Speculation, based on next to nothing, suggests it might be focused on a new Apple Watch and a new iPad Air. Exactly how a looping blue ribbon relates to watches or iPads is unknown. It is also speculated that Apple will announce formal release dates for macOS 11 Big Sur, iOS 14, iPadOS 14, watchOS 7, and tvOS 14.

You can watch the event by going here:

https://www.apple.com/apple-events/

or by using your Apple TV and the Apple Events app to watch it on your TV.

Free book on Zoom

Take Control Books, a highly recommended vendor of electronic books on “things computer,” and “things Macintosh” in particular, has a free new book: Take Control of Zoom Essentials. Given how much of life this year is spent in Zoom conferencing, this book is highly recommended.

It is essentially a condensed version of their longer, more comprehensive (and not free) book, Take Control of Zoom. The longer book is far more detailed, and recommended for those who want to host Zoom meetings, or use Zoom for teaching, consulting, or business.

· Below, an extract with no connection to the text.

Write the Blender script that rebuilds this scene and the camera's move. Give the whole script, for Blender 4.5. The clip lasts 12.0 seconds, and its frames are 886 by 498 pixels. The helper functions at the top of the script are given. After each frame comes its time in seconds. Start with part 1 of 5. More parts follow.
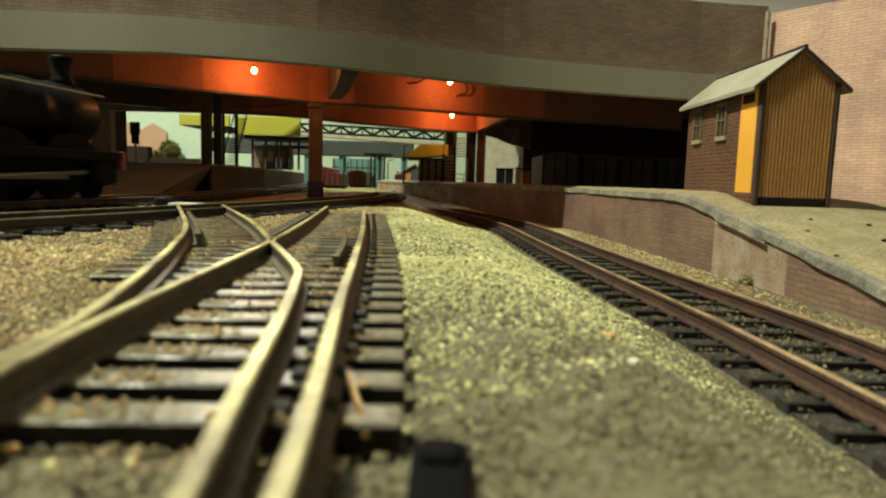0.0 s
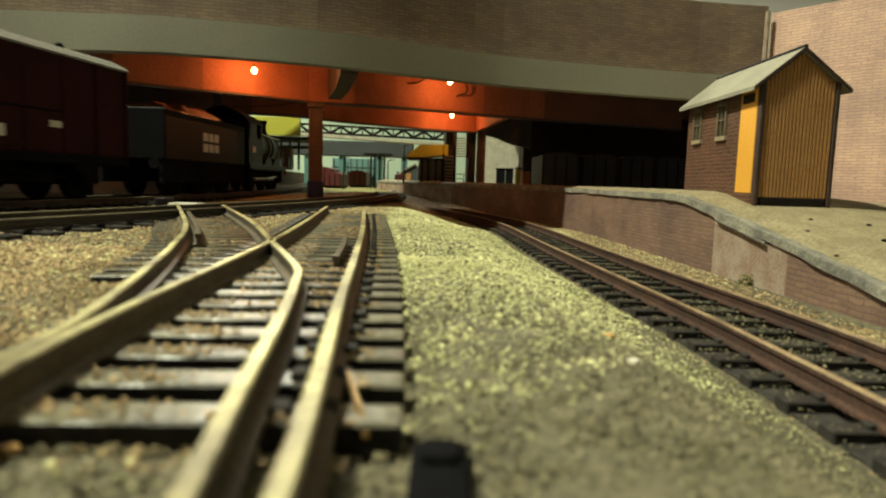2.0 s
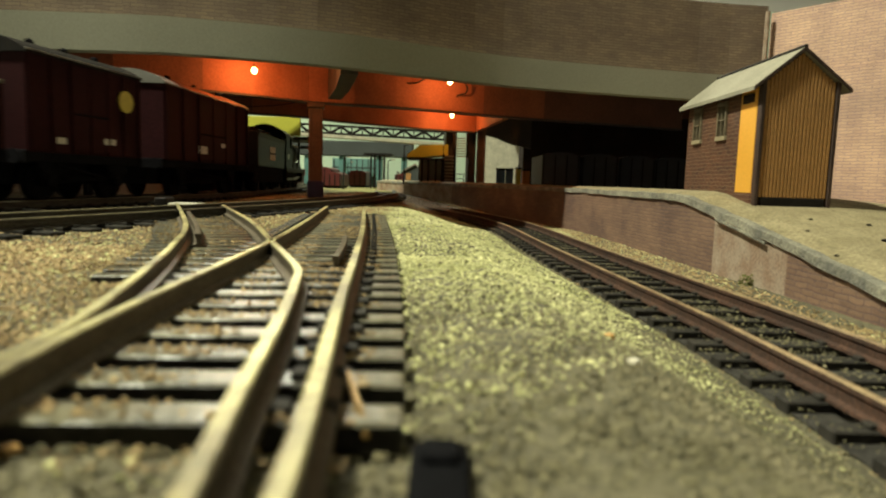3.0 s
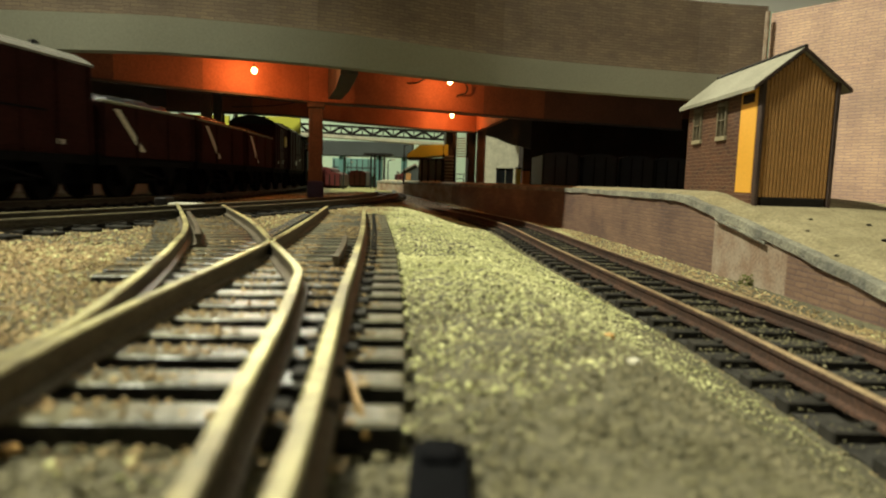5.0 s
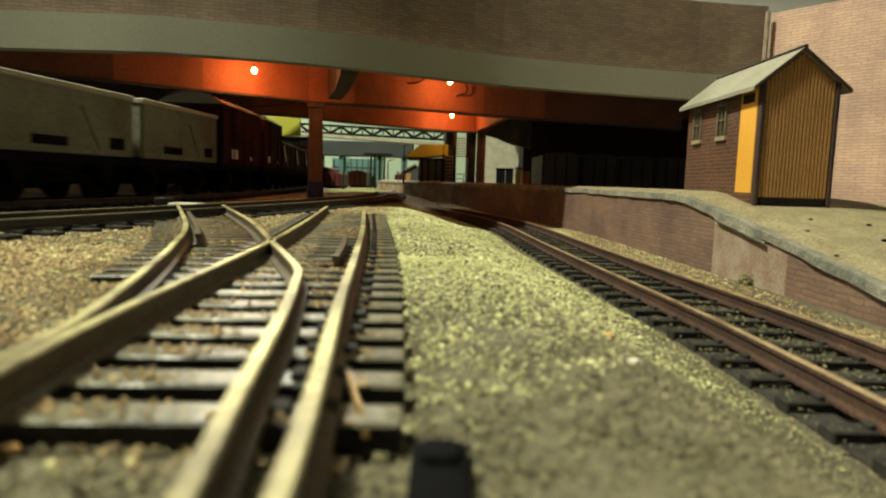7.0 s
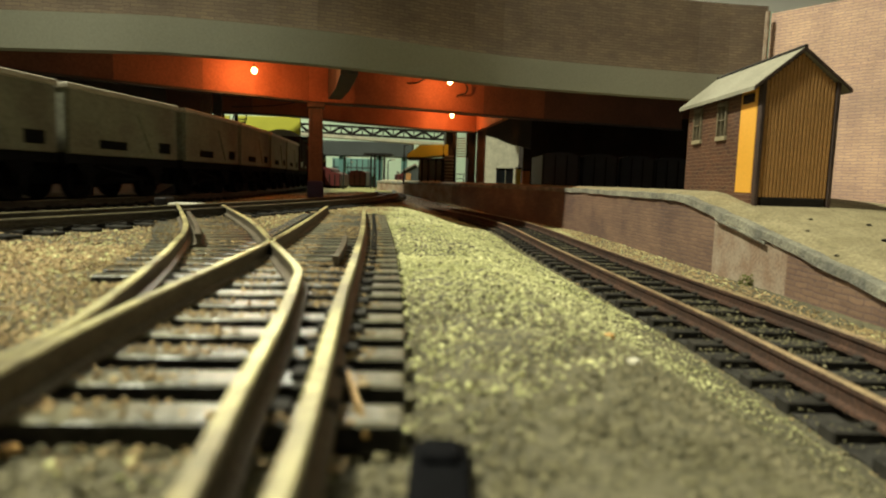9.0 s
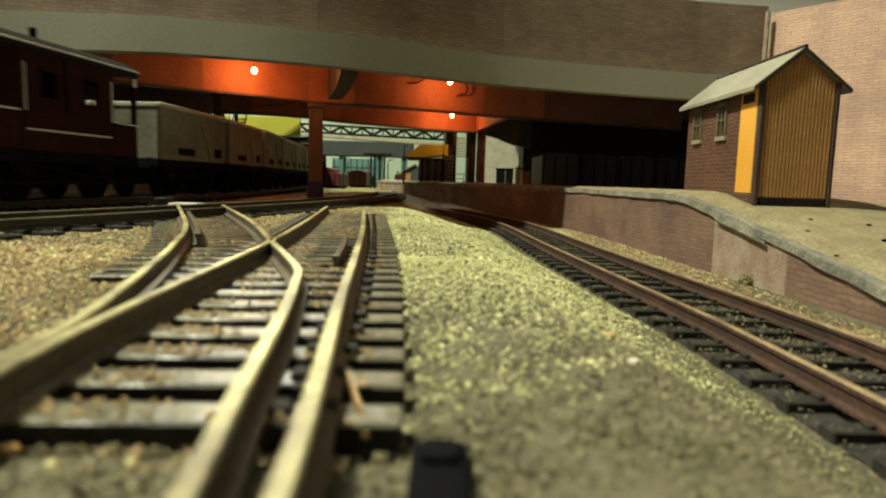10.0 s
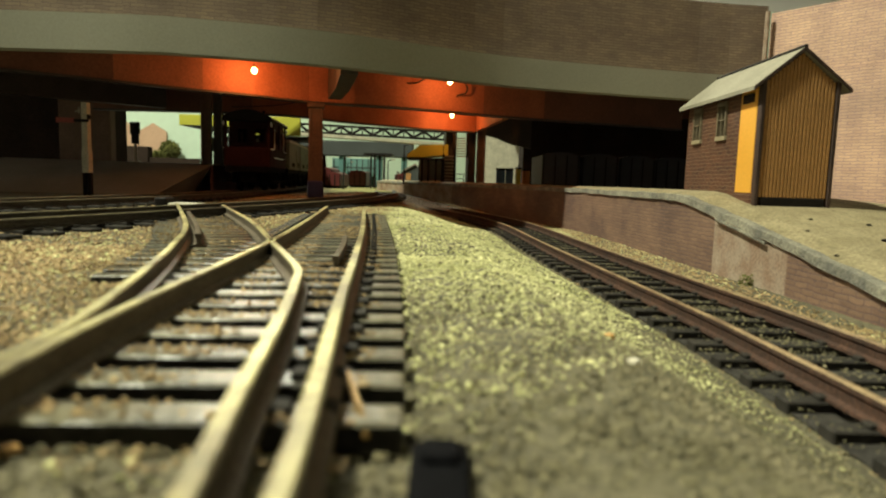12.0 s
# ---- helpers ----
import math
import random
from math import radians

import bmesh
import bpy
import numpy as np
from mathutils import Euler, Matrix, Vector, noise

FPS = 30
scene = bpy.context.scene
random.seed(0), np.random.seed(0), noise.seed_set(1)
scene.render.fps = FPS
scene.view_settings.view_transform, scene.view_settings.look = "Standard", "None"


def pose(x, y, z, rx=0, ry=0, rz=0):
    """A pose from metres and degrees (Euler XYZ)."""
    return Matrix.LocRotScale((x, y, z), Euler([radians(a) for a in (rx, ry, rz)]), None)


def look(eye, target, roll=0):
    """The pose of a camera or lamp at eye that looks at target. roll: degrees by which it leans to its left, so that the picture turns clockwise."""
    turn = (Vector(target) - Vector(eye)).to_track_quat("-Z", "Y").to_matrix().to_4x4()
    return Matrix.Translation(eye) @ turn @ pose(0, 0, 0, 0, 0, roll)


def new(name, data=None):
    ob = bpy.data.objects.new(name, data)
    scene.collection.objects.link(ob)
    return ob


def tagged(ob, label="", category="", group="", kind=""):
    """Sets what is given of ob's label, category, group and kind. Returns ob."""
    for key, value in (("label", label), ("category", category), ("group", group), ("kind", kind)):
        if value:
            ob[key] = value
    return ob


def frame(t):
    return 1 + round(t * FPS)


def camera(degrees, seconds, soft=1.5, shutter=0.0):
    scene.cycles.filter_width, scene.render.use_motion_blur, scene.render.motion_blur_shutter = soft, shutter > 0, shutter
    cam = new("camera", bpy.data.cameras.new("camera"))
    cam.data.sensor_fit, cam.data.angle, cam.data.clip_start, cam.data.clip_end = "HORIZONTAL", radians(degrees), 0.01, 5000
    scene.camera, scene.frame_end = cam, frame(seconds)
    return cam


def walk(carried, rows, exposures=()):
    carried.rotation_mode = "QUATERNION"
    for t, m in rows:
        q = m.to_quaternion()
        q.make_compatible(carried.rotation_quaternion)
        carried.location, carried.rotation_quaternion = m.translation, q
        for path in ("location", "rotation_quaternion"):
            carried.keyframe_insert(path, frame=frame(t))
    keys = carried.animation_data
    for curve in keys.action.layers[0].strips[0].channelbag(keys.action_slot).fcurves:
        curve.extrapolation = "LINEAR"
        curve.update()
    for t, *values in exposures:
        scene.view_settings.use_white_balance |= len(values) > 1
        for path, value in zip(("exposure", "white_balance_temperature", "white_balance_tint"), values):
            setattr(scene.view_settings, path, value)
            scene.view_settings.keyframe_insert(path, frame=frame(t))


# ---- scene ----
# Small-scale railway layout in true size; lengths below are in millimetres and mm() turns them into metres.
MM = 0.001

# ---- camera: stands still on the ballast ----
cam = camera(70.95, 12.0, soft=2.1, shutter=0.6)
cam.data.dof.use_dof = True
cam.data.dof.focus_distance = 0.26
cam.data.dof.aperture_fstop = 46.0
EYE = Vector((0.0, 0.0, 0.0135))
VIEW = look(EYE, EYE + Vector((0.0, 1.0, -0.11)), 1.7)
walk(cam, [(0.0, VIEW), (12.0, VIEW)], exposures=[(0.0, 0.0), (12.0, 0.0)])

# ---- light: a ceiling lamp of the room, small bulbs under the bridge ----
world = bpy.data.worlds.new("room_air")
world.use_nodes = True
world.node_tree.nodes["Background"].inputs[0].default_value = (1.0, 0.9, 0.7, 1)
world.node_tree.nodes["Background"].inputs[1].default_value = 0.02
scene.world = world


def room_lamp(name, x, y, z, size, watts, colour):
    data = bpy.data.lights.new(name, "AREA")
    data.shape, data.size, data.energy, data.color = "DISK", size, watts, colour
    lamp = new(name, data)
    lamp.matrix_basis = pose(x * MM, y * MM, z * MM)
    return lamp


room_lamp("ceiling_lamp", -530, 44, 1000, 0.09, 27, (0.95, 0.95, 0.72))
room_lamp("ceiling_lamp_far", -430, 1500, 830, 0.2, 20, (1.0, 0.97, 0.74))


def bulb_light(x, y, z, watts):
    data = bpy.data.lights.new("bulb_glow", "POINT")
    data.shadow_soft_size, data.energy, data.color = 0.0019, watts, (1.0, 0.36, 0.10)
    lamp = new("bulb_glow", data)
    lamp.location = (x * MM, y * MM, z * MM)


bulb_light(-108.4, 356, 70.2, 0.038)
bulb_light(1.5, 408, 75.2, 0.021)
bulb_light(4.4, 550, 68.6, 0.038)


# ---- materials ----
def material(name, colour, rough=0.7, metal=0.0, vary=0.25, grain=0.6, patch=14.0, bump=0.3, per_object=0.0, second=None, depth=0.15):
    """Procedural surface with a fine grain and larger patches; sizes in millimetres."""
    m = bpy.data.materials.new(name)
    m.use_nodes = True
    n, l = m.node_tree.nodes, m.node_tree.links
    b = n["Principled BSDF"]
    b.inputs["Roughness"].default_value, b.inputs["Metallic"].default_value = rough, metal
    tc = n.new("ShaderNodeTexCoord")
    big, small = n.new("ShaderNodeTexNoise"), n.new("ShaderNodeTexNoise")
    for t, s, d in ((big, 1000.0 / patch, 4), (small, 1000.0 / grain, 3)):
        t.inputs["Scale"].default_value, t.inputs["Detail"].default_value = s, d
        l.new(tc.outputs["Object"], t.inputs["Vector"])
    mix = n.new("ShaderNodeMix")
    mix.data_type = "RGBA"
    other = second or tuple(c * (1 - vary) for c in colour)
    mix.inputs[6].default_value, mix.inputs[7].default_value = (*colour, 1), (*other, 1)
    ramp = n.new("ShaderNodeMapRange")
    ramp.inputs["From Min"].default_value, ramp.inputs["From Max"].default_value = 0.35, 0.65
    l.new(big.outputs["Fac"], ramp.inputs["Value"])
    l.new(ramp.outputs["Result"], mix.inputs[0])
    hsv = n.new("ShaderNodeHueSaturation")
    l.new(mix.outputs[2], hsv.inputs["Color"])
    val = n.new("ShaderNodeMapRange")
    val.inputs["From Min"].default_value, val.inputs["From Max"].default_value = 0.3, 0.7
    val.inputs["To Min"].default_value, val.inputs["To Max"].default_value = 1 - vary, 1 + vary
    l.new(small.outputs["Fac"], val.inputs["Value"])
    if per_object:
        info = n.new("ShaderNodeObjectInfo")
        r = n.new("ShaderNodeMapRange")
        r.inputs["To Min"].default_value, r.inputs["To Max"].default_value = 1 - per_object, 1 + per_object
        l.new(info.outputs["Random"], r.inputs["Value"])
        mul = n.new("ShaderNodeMath")
        mul.operation = "MULTIPLY"
        l.new(val.outputs["Result"], mul.inputs[0]), l.new(r.outputs["Result"], mul.inputs[1])
        l.new(mul.outputs[0], hsv.inputs["Value"])
    else:
        l.new(val.outputs["Result"], hsv.inputs["Value"])
    l.new(hsv.outputs["Color"], b.inputs["Base Color"])
    if bump:
        bp = n.new("ShaderNodeBump")
        bp.inputs["Strength"].default_value, bp.inputs["Distance"].default_value = bump, depth * MM
        l.new(small.outputs["Fac"], bp.inputs["Height"]), l.new(bp.outputs["Normal"], b.inputs["Normal"])
    return m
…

Some of the topics covered in Take Control of Zoom Essentials:

  • What Zoom Can Do
  • Get Set Up with Zoom
  • Upgrade Audio and Video
  • Improve Your Video
  • Look Sharp
  • Identify Yourself
  • Join a Meeting
  • Adjust the View
  • View a Shared Screen
  • Interact in a Meeting
  • Stay Safe in a Meeting
  • Share Your Screen

The book is available in PDF (Acrobat), ePub (Apple Books), and Mobi (Kindle) formats. And — free.